Thursday, February 09, 2006

What do nurses really do?

From medscape:
"What do nurses do? They save lives, prevent complications,prevent suffering and save money.
So why do nurses have such a hard time explaining such compelling facts and acts?
It is because they have been educated and socialized to focus on their virtues rather than their knowledge and their concrete everyday practice."
"They've been taught to wear their hearts and not their brains on their sleeves as they memorize and then rehearse the virtue script of modern nursing"

"Although many studies, conducted by nursing, medical, and public health researchers, have documented the links between nursing care and lower rates of nosocomial infections, falls, pressure ulcers, deep vein thrombosis, pulmonary embolism, and deaths, most promotional campaigns and many stories nurses themselves tell about their work ignore these data."

"Instead, nurses focus on their honesty and trustworthiness, their holism and humanism, their compassion, and their caring. The problem is that when they focus on caring, they often sentimentalize and trivialize the complex skills they must acquire through education and experience. They often fail to explain that caring is a learned skill and not simply a result of hormones or individual inclination. After all, knowing when to talk to a patient about a difficult issue, when to provide sensitive information, when to move in close to hold a hand or move away at a respectful distance all are complex decisions a nurse makes. To make these decisions, nurses use equally complex skills and knowledge they have mastered. But all too often nurses make these skills and knowledge invisible or describe nursing practice in terms that are far too limited."

"Nurses are still talking about themselves -- or allowing themselves to be talked about -- in the most highly gendered, almost religious terms and allowing themselves to be portrayed with the most highly gendered, almost religious images. Indeed, as Nelson and I argue, with the best intentions in the world, many modern nursing organizations and nurses reproduce and reinforce traditional images of nursing as self-sacrificing, devotional, altruistic, anonymous, and silent work.[1] Just think of one of the jingles in the recent Johnson & Johnson image campaign:

You're always there when someone needs you
You work your magic quietly
You're not in it for the glory
The care you give comes naturally.

"Here is what I think nurses do. Using their considerable knowledge, they protect patients from the risks and consequences of illness, disability, and infirmity, as well as from the risks and consequences of the treatment of illness. They also protect patients from the risks that occur when illness and vulnerability make it difficult, impossible, or even lethal for patients to perform the activities of daily living -- ordinary acts like breathing, turning, going to the toilet, coughing, or swallowing.

Even the most emotional work nurses do is a form of rescue. When nurses construct a relationship with patients or their families, they are rescuing patients from social isolation, terror, or the stigma of illness or helping family members cope with their loved ones' illnesses."

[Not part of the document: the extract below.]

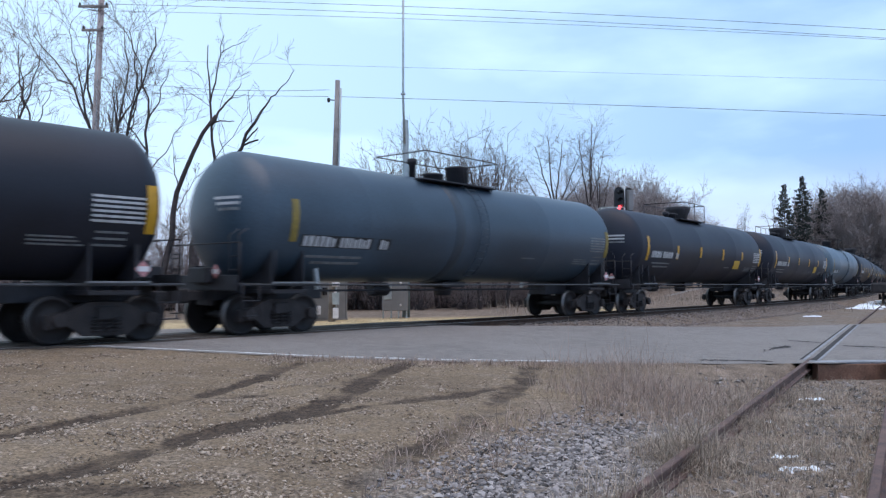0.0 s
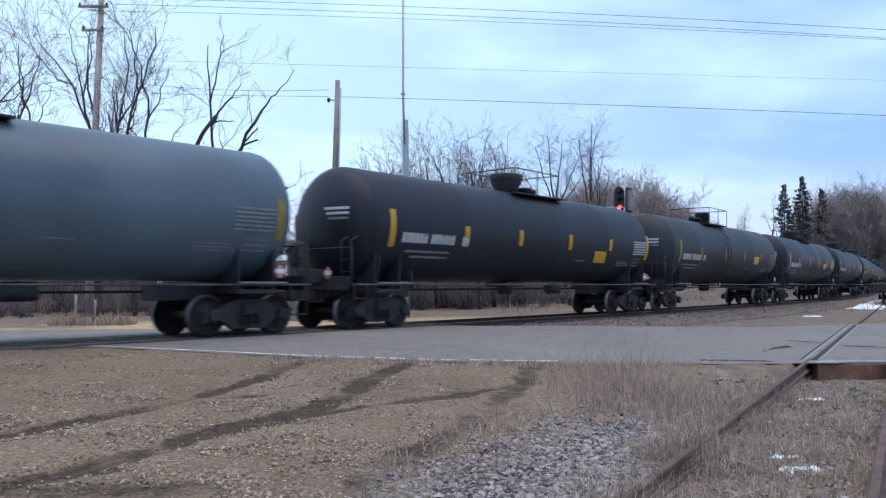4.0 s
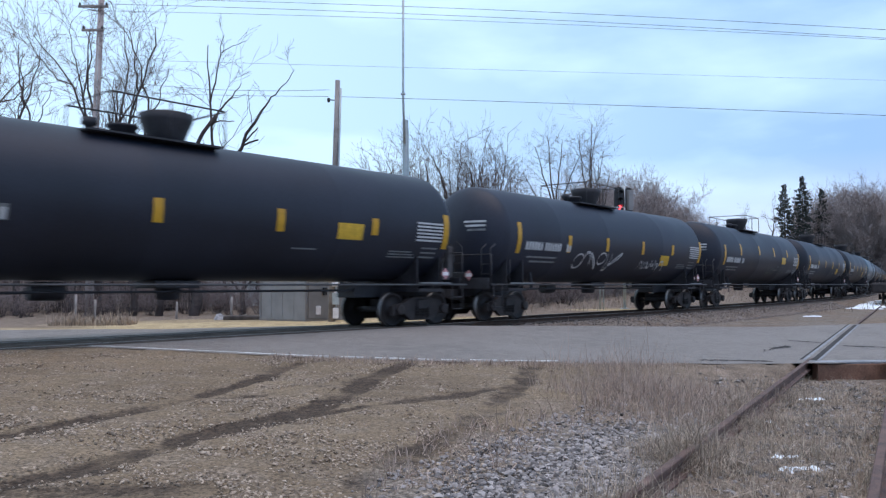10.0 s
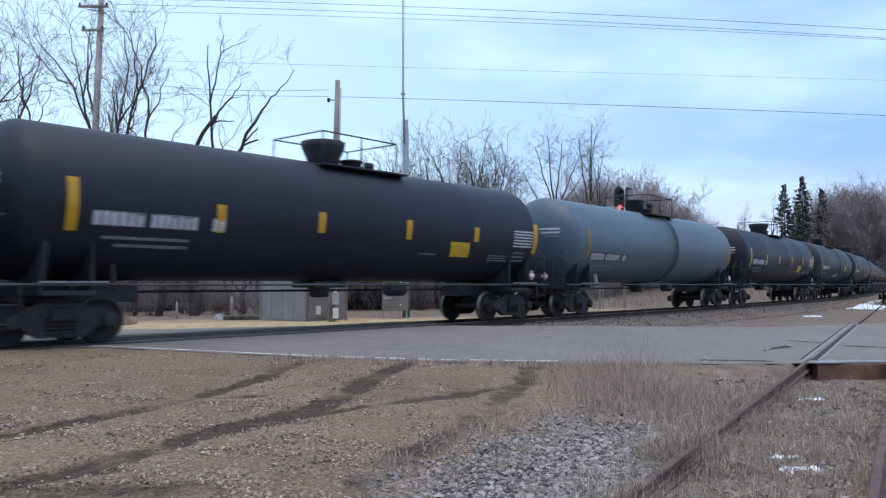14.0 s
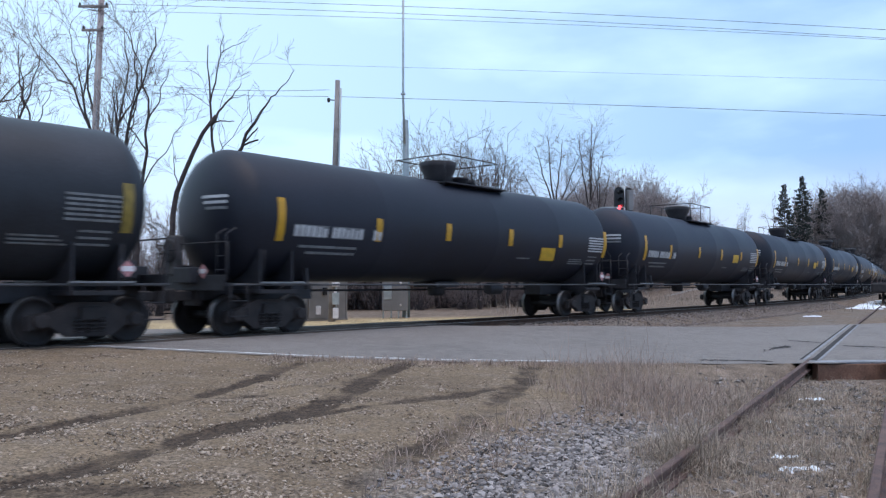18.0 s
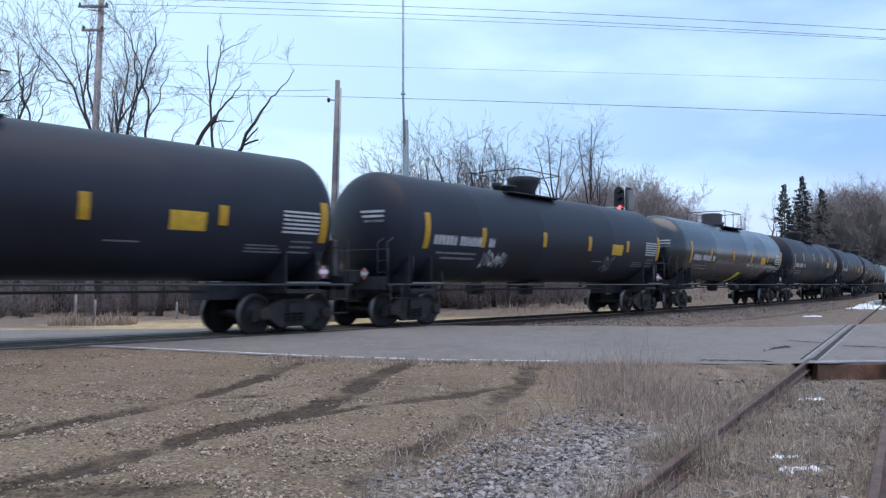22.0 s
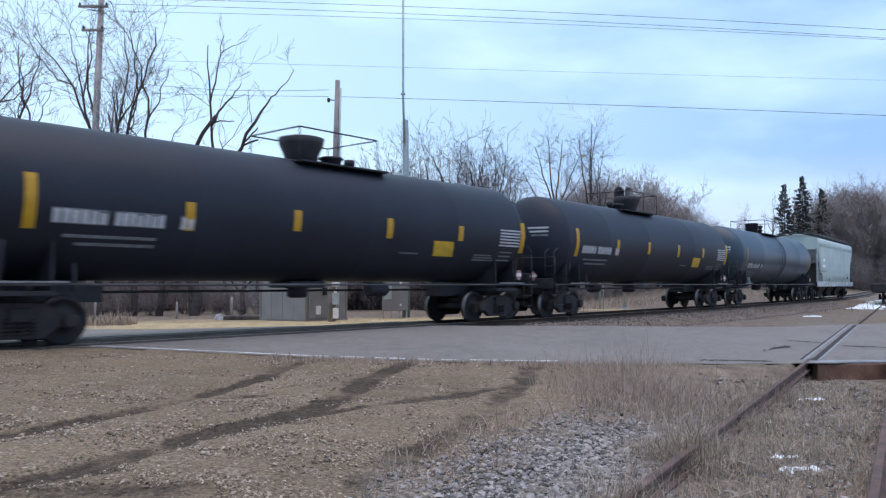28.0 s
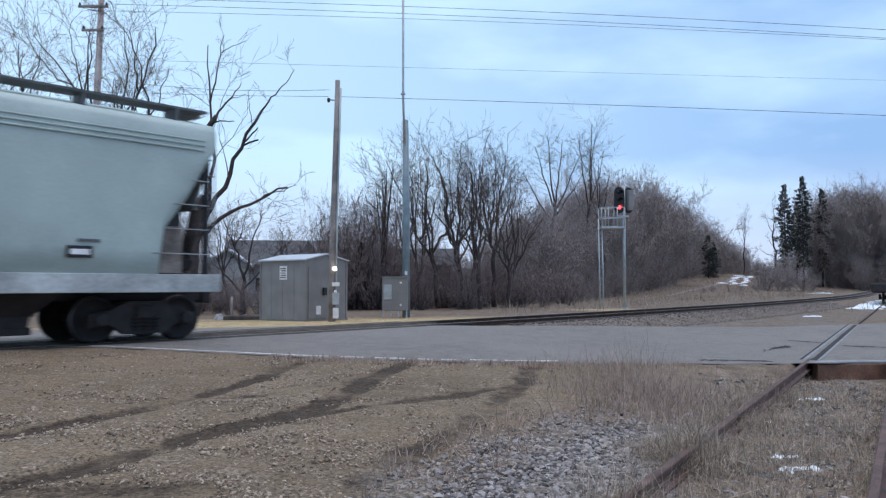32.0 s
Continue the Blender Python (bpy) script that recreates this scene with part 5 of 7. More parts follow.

Topics in Advanced Practice Nursing eJournal. 2006;6(1) ©2006 Medscape



So that is what nurses do. Yes it is true we sentimentalize our jobs but I think we do it because it gives us POWER. Nursing on the whole is a powerless profession.
We take orders from doctors, we take orders from patients and family and we take orders from management. We don't get to give any orders to anyone but housekeeping and hell, they don't listen to us.
By talking about how much care we provide and notice that a nursing action is always called providing care we promote the image of the gently smiling, handholding sweet little thing. People LIKE nice people, people respect the image.
Using and manipulating the image is what creates a form of power currency that gives us room to work, room to offer suggestions to the health care team.
I believe if nursing drops the pretense doctors would relegate us from the backseat into the trunk. I know some nurses and I am one of them who are not nice handholders, we are agressive tenancious advocates for our patients and we pay for it. Doctors will fight us every step because we are not deferential enough.
I respect the author of this paper , they want a change but change can only come when all the members of the health care team are on board.
Patients have an entirely different agenda, they want health care, they want to be cared for by compassionate professionals.
If I spent any time telling my patients hey! I am a smart,well educated , highly skilled professional they would nod and say hey!Get me a drink of water and some pain medication nurse.

Intellectually I am sure patients will feel better knowing we are highly skilled but the bottom line with patients is how quickly and kindly they are they cared for. They expect their nurse to be nice to them, to show kindness at every step even if they are angry,belligerent,violent,foul mouthed and hysterical.
You want to shock a patient? Tell them they have to treat their nurse with respect.
It nevers occurs to them that the person caring for them has any feelings at all.

I think the goal should be to educate the public on respect for health care providers.
Respect for them as living human beings, once they get that maybe we can slowly introduce the idea that nurses are highly skilled, highly educated professionals.

Baby steps here people!


Nursing is a cool job but there are limitations to it and knowing that is education.